═════ PROVIDED MATERIAL ═════
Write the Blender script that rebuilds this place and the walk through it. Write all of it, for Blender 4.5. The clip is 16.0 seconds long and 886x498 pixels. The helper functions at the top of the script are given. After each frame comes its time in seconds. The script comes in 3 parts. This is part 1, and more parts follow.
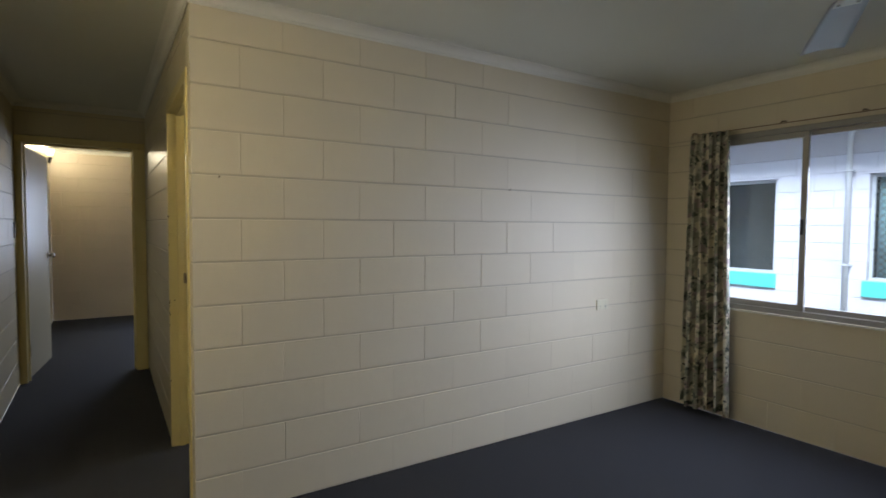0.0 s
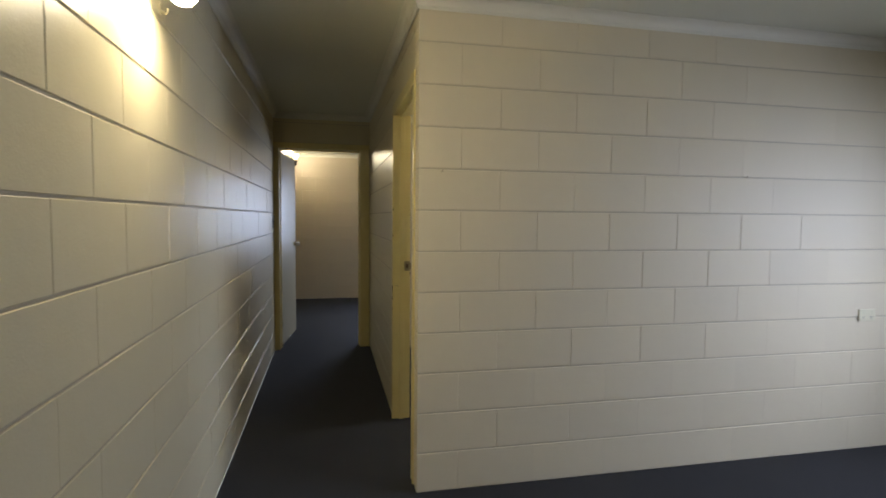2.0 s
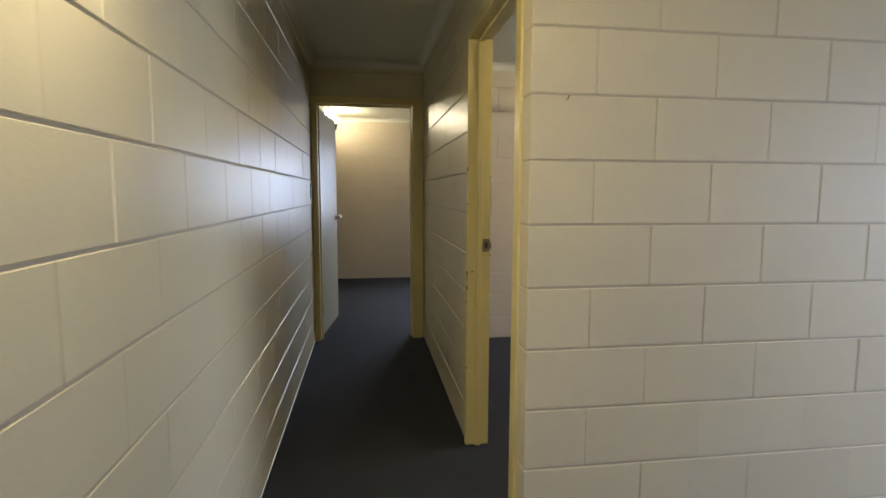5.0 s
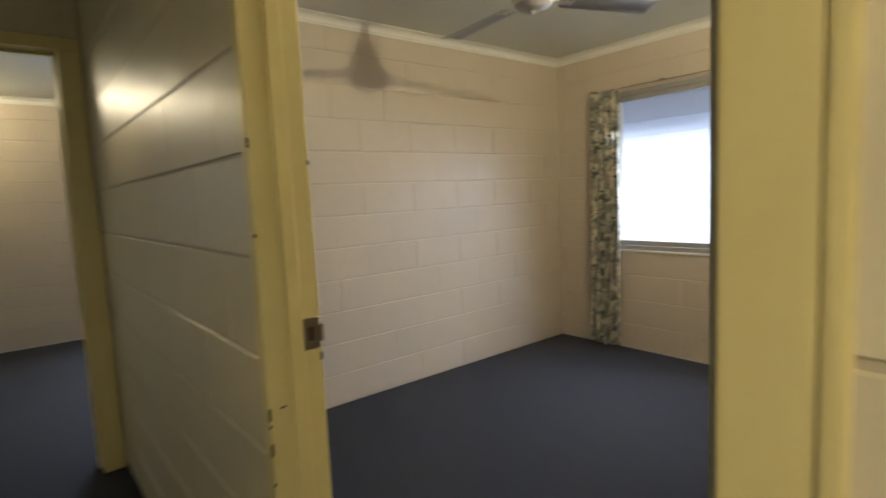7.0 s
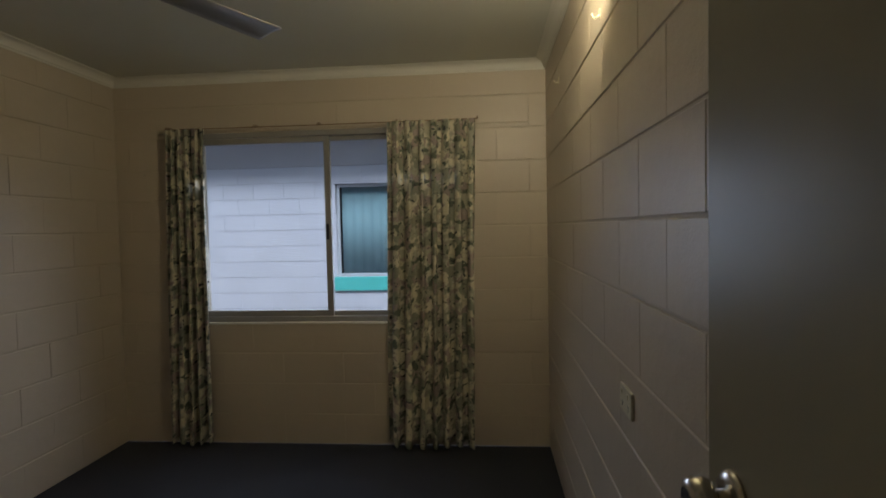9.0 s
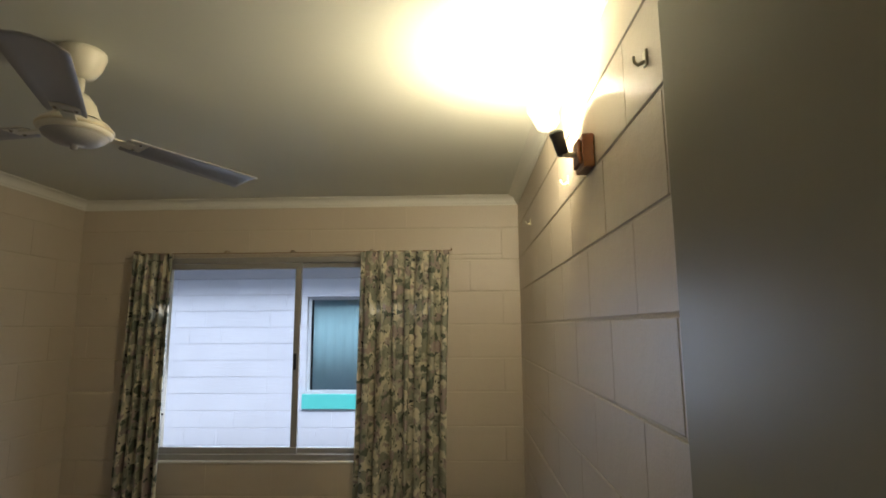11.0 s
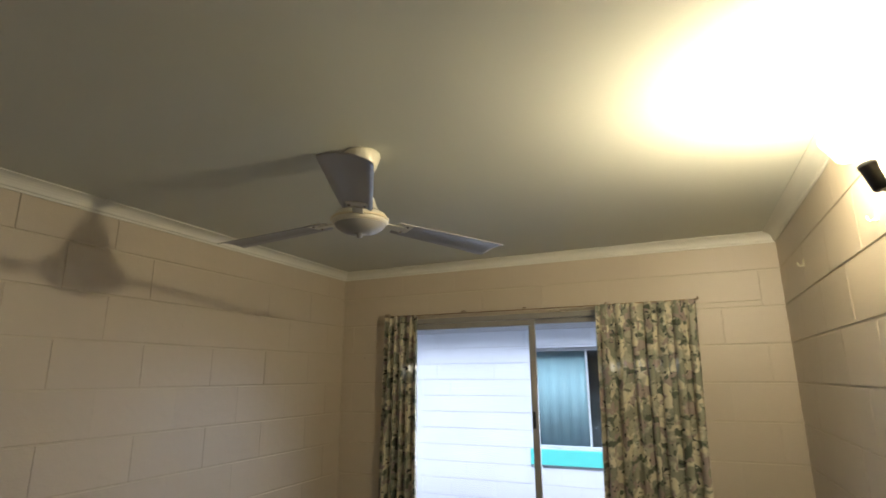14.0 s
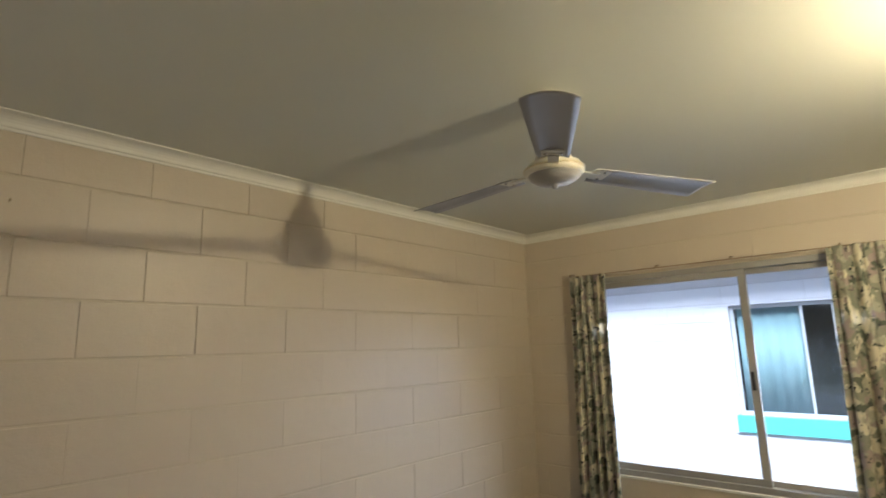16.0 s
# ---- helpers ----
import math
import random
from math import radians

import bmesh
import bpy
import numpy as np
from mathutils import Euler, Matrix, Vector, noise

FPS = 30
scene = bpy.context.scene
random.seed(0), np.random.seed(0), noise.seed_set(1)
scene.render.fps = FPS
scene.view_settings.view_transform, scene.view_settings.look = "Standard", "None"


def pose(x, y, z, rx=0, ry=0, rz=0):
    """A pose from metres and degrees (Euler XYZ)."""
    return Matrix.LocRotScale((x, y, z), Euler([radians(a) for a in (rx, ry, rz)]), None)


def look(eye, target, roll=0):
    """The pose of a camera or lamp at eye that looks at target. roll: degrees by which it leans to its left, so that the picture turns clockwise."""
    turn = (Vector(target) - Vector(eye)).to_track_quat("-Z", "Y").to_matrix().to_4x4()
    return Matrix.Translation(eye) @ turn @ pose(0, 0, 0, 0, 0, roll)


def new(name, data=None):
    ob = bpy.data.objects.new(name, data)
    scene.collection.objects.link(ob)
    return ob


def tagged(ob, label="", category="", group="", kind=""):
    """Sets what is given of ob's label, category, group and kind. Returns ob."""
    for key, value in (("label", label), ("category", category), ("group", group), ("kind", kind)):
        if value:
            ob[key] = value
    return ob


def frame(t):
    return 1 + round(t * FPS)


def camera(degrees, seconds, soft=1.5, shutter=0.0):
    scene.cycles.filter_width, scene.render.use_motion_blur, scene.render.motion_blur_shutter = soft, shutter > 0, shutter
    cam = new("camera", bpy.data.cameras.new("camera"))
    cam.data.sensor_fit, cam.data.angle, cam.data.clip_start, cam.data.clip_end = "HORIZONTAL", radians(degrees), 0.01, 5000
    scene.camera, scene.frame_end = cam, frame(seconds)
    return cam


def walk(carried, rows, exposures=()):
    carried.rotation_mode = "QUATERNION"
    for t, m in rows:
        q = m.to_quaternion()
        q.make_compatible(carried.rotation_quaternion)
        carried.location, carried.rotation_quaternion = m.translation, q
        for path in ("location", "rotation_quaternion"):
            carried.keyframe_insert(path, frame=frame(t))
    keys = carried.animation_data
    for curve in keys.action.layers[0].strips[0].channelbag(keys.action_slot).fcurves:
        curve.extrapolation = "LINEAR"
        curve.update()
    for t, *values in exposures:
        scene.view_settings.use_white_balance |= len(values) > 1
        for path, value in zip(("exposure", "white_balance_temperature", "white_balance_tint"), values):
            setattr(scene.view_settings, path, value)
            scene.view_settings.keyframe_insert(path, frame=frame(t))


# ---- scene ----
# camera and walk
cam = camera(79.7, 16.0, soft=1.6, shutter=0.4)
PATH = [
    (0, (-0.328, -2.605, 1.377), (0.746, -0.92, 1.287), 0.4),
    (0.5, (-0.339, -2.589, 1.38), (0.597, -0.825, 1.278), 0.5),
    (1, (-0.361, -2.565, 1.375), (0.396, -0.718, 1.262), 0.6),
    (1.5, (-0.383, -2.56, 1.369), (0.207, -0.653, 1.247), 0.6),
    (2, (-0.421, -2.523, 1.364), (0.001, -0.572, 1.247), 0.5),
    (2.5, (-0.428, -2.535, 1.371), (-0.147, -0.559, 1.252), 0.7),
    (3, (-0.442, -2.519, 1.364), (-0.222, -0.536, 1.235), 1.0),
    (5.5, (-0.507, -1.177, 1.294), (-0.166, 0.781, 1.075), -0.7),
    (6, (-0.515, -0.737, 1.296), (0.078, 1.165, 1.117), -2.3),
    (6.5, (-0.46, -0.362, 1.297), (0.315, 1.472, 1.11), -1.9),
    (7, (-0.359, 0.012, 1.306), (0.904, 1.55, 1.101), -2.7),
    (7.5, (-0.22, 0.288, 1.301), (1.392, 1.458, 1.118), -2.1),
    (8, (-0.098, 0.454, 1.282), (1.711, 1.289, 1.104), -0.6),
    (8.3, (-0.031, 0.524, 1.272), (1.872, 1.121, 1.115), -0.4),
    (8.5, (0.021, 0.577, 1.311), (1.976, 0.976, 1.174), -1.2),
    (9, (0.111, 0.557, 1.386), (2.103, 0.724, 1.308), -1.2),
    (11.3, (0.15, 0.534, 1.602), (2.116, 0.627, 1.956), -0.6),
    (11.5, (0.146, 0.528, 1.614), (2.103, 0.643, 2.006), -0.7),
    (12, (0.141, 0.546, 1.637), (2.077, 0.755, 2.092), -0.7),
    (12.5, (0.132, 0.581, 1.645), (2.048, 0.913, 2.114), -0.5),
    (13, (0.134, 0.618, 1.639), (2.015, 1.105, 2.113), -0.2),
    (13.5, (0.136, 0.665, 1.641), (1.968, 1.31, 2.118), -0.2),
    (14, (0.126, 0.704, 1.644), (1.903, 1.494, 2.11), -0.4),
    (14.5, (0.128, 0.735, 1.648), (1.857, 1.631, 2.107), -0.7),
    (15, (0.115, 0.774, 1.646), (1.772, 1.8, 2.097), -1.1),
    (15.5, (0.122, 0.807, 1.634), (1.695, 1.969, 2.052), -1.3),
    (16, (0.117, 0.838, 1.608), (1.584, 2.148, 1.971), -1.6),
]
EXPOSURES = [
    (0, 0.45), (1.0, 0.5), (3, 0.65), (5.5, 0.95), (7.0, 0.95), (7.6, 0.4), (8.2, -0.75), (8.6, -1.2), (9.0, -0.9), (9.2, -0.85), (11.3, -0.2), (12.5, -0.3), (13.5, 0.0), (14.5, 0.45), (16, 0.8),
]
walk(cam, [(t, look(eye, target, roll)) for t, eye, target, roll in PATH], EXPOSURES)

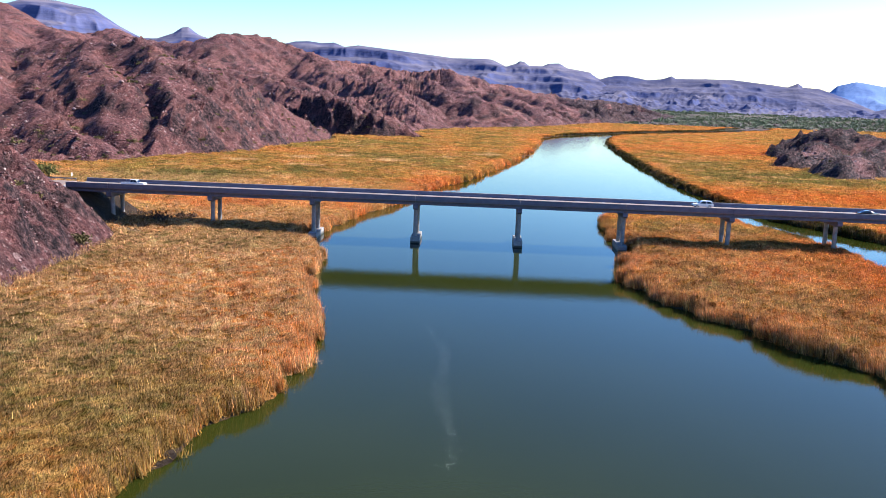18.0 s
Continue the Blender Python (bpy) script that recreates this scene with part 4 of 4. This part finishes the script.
═════
» **WHAT YOU WILL DO**
Search the listing for the word "this". Copy every line in which it occurs.

» **WORKED SOLUTION**
Write the Blender script that rebuilds this place and the walk through it. Write all of it, for Blender 4.5. The clip is 16.0 seconds long and 886x498 pixels. The helper functions at the top of the script are given. After each frame comes its time in seconds. The script comes in 3 parts. This is part 1, and more parts follow.
Continue the Blender Python (bpy) script that recreates this scene with part 4 of 4. This part finishes the script.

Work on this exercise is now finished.